Solar Eclipse
A Partial solar eclipse in India on March 19, saw thousands of religious-minded people taking bath in rivers and praying, while the curious gathered at planetariums to watch the celestial show. Solar eclipses occur when the moon passes between the Earth and the sun, blotting out the sunlight.
In Delhi, the Sun rises at 6:27 by which time 8.5 percent of the disk of the Sun was already covered in eclipse. The eclipse was witnessed at its maximum at 7.06 a.m. with more than 47 percent of the sun covered. It ended at one minute past 8a.m.

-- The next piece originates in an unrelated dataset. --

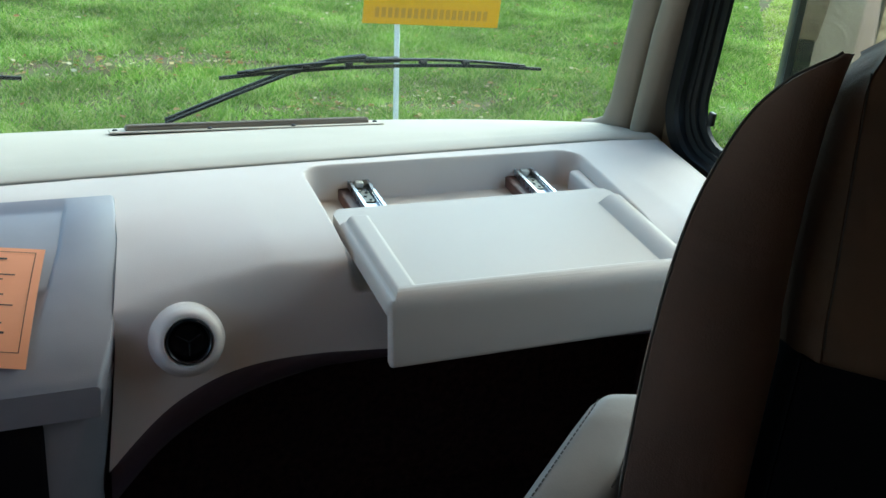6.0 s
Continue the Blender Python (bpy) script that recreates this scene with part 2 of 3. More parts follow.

All major Hindu temples in Andhra Pradesh were closed and hundreds of men and women took a dip in the river during the eclipse. Including children, took up vamtage points to watch the eclipse with solar filters, the more religious bathed in rivers in the belief it would protect them from the ill-effects of the eclipse.
A large number of students, gathered at the Biria Planetarium in Hyderabad to watch the solar eclipse. A student said that he had read about the eclipse only in text books, but that was the first time he had watched.
All Hindu temples in Tamil Nadu and Andra Pradesh, remained shut during the eclipse. The eclipse was also visible from Russia, China, the United States, Hong Kong, Japan and the northern regions of Alaska.